Une application de datajournalism peut alors répondre à toutes les attentes particulières des internautes autour d’un thème d’information.

Les savoir-faire d’un architecte de l’information deviennent ici utiles.

3.INVESTIGATION : le data journalisme permet d’éclairer autrement le monde.

En analysant un document de 458 000 pages sur les notes de frais des députés britanniques, le Guardian a révélé des abus dans l’utilisation des fonds publics britanniques.

Le datajournalism est également un outil d’investigation. Les bilans de la Cour des comptes, les rapports du FMI, les statistiques de l’OCDE, etc., contiennent énormément de matériaux pour le journalisme d’investigation. Seulement, il faut savoir faire parler ces données.

C’est-à-dire qu’il faut prendre le temps de les lire, qu’il faut savoir les interpréter, qu’il faut des outils pour appréhender des tendances à partir de gros volumes de données, qu’il faut avoir l’idée de croiser une base de données avec une autre, etc., pour faire apparaître des informations jusque-là ignorées.

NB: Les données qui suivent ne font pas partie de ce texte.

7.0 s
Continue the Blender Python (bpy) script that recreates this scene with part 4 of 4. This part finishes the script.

Interroger les données plutôt que les témoins est un art encore très délaissé par les médias français. Peut-être parce que cela suppose d’emprunter des outils et des méthodes aux sciences (voir l’article de RWW France) : pour extraire de l’information d’immenses bases de données, il n’y pas d’autres moyens que de construire des modélisations, que d’utiliser des outils de gestion de la complexité.

Impossible de réaliser ce genre d’investigation sans statisticiens.

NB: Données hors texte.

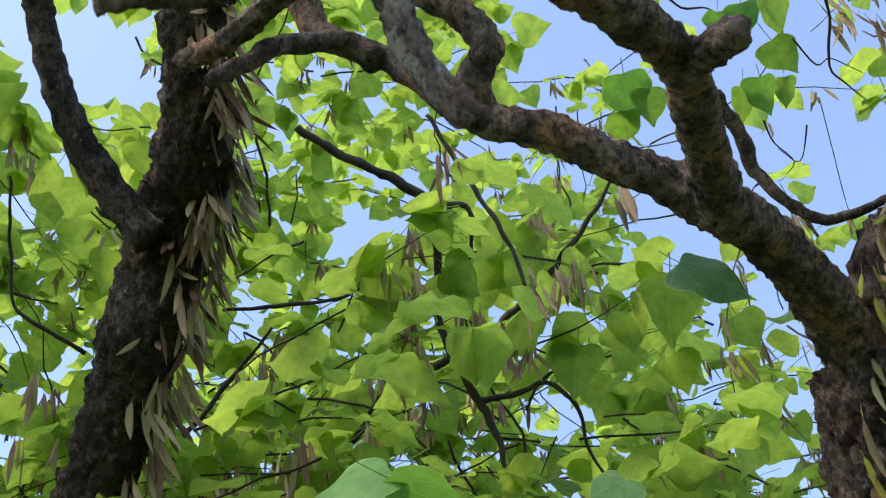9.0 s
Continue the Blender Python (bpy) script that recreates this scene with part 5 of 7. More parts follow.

4.PARTICIPATION : le datajournalism permet de participer à la description du monde

Avec l’aide de 200 internautes, l’équipe d’Owni.fr a géolocalisé les bureaux de votes français et a rendu cette base de données gratuite, ouverte et libre.

Enfin, le datajournalisme suppose parfois de faire appel au crowdsourcing pour collecter les données et pour les qualifier.

Lorsque la base de données n’existe pas, lorsqu’il est matériellement impossible qu’un petit groupe de personnes collecte toutes les données sur un sujet, la force du datajournalism réside dans sa capacité à fédérer la participation des internautes pour obtenir des données à faire parler.

Cela nécessite un gros travail d’animation de communauté.

Il faut encore mentionner deux compétences indispensables au datajournalism, et transversales à ces quatre dimensions.

Tout d’abord les savoir-faire des développeurs. Développeur axé back office et data, pour construire et gérer les bases de données, mais aussi développeur axé animation, flash, et front office.

Et pour finir, pas de datajournalism sans travail d’éditorialisation.

Par éditorialisation j’entends : problématisation, inscription dans le débat public, storytelling, hiérarchisation, définition d’un angle de traitement de l’actualité et d’un message à délivrer. Vous remarquerez que l’esquive volontairement la référence au journalisme.

Je suis persuadée qu’il n’y a pas besoin de se définir comme journaliste pour être capable de remplir ce rôle d’éditorialisation.

Maintenant, est-ce que ce travail d’éditorialisation est du journalisme? Je vous laisse en débattre.